More broadly, in the political world, people from unlikely corners are starting to push back against the stigmas around women and sex. Last winter, freshman U.S. Rep. Brandon Williams (R-N.Y.) told POLITICO that two former aides were threatening to expose his daughter’s OnlyFans account. And in Virginia last fall, a state delegate candidate only narrowly lost her race after a tape surfaced of her performing a sex act online. She said she might run for office again.

Lewinsky herself has capitalized on the media and cultural reckoning to present new sides of herself, penning Vanity Fair essays, advising a TV series on the Clinton scandal and positioning herself as an expert on bullying.

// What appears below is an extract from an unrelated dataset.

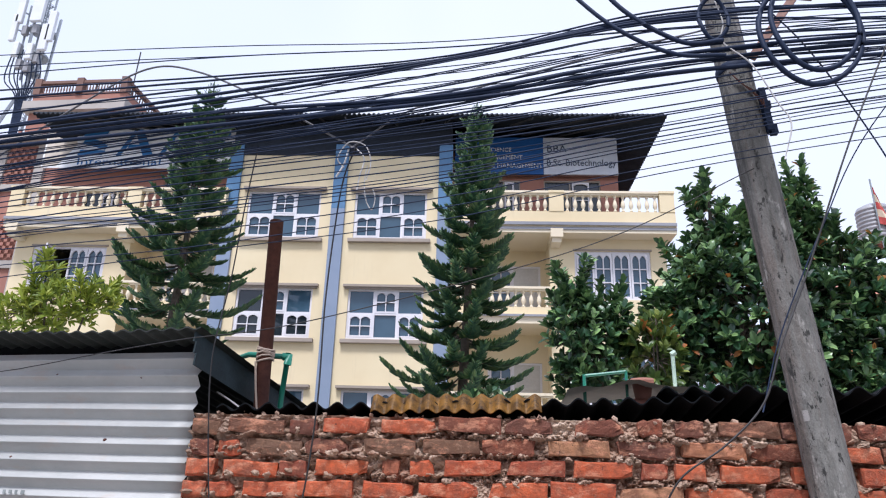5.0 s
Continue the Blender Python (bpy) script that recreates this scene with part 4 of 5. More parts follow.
cable_at([(0.06, 2.93, 1.20), (0.07, 2.92, 1.28), (0.13, 2.94, 1.29), (0.17, 2.98, 1.21), (0.19, 2.97, 1.17), (0.24, 2.97, 1.16), (0.12, 2.96, 1.22), (0.06, 2.94, 1.19), (0.05, 2.93, 1.05)], 0.004, SHEATH, label="looped end of the service cable")
cable_at([(0.11, 2.96, 1.24), (0.23, 2.98, 1.24), (0.29, 3.02, 1.32), (0.25, 3.06, 1.45), (0.15, 3.04, 1.52)], 0.0026, GREY_WIRE, "thin grey wire looped by the post")
def knot_cable(points, *rest, **more):
    """The upper points hang by the knot, which lies a little aside."""
    return cable_at([Vector(p) + Vector((0.045, 0, -0.028)) * min(1.0, max(0.0, (p[2] - 1.5) / 1.4)) for p in points], *rest, **more)


# cable that drops from the knot to the cabinet, with loose white ends
cable([(-0.645, 2.91, 3.06), (-0.70, 2.96, 2.95), (-0.733, 3.0, 2.75), (-0.748, 3.0, 2.4), (-0.745, 3.0, 2.0), (-0.77, 3.0, 1.66), (-0.81, 2.98, 1.49)], 0.0038, SHEATH, label="black drop cable hanging in front of the wall")
cable_at([(-0.95, 2.92, 3.08), (-1.0, 2.98, 2.82), (-1.05, 3.05, 2.52), (-1.09, 3.06, 2.2), (-1.07, 3.07, 1.9), (-1.02, 3.07, 1.57)], 0.003, SHEATH, label="thin black cable end hanging down")
knot_cable([(-0.58, 2.94, 3.10), (-1.0, 2.95, 3.35), (-1.35, 2.96, 3.52), (-1.6, 2.97, 3.55), (-1.9, 2.98, 3.38), (-2.3, 3.0, 3.1)], 0.0045, GREY_WIRE, "grey cable arching over to the knot")
knot_cable([(-0.58, 2.93, 3.10), (-0.3, 2.92, 3.28), (0.3, 2.9, 3.45), (0.95, 2.88, 3.60)], 0.004, GREY_WIRE, "grey cable running to the knot")
knot_cable([(-0.612, 2.93, 3.002), (-0.640, 2.92, 3.042), (-0.597, 2.92, 3.114), (-0.525, 2.92, 3.098), (-0.496, 2.92, 3.018), (-0.511, 2.92, 2.938)], 0.0028, WHITE_WIRE, "loose white wire end at the knot")
knot_cable([(-0.590, 2.93, 3.098), (-0.561, 2.92, 3.082), (-0.525, 2.92, 3.034), (-0.540, 2.92, 2.954), (-0.547, 2.92, 2.890)], 0.0032, WHITE_WIRE, "loose white wire end at the knot")
knot_cable([(-0.597, 2.93, 3.090), (-0.612, 2.92, 3.010), (-0.640, 2.92, 2.954)], 0.004, WHITE_WIRE, "loose white wire end at the knot")
cable_at([(-0.467, 2.93, 2.98), (-0.475, 2.93, 2.90), (-0.462, 2.93, 2.82), (-0.436, 2.93, 2.78), (-0.425, 2.93, 2.83), (-0.44, 2.93, 2.88)], 0.0024, WHITE_WIRE, "curled white wire end below the knot")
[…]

On social media, she’s both playful and pointed about the past, jumping on Taylor Swift memes to make digs at her old tormentors.

Her rehabilitation is, by now, a given. And it comes with a flip side: A newfound skepticism of scandal-ridden male politicians whose instinct is to deny, deny, deny. If Stormy Daniels’ testimony serves her well — in the court of public opinion, if not the court of law — it will be a sign of how much the dynamics have changed. It’s easy to wallow in the salacious of details of a TV-worthy scandal. But just because it’s entertaining doesn’t mean it’s all a joke.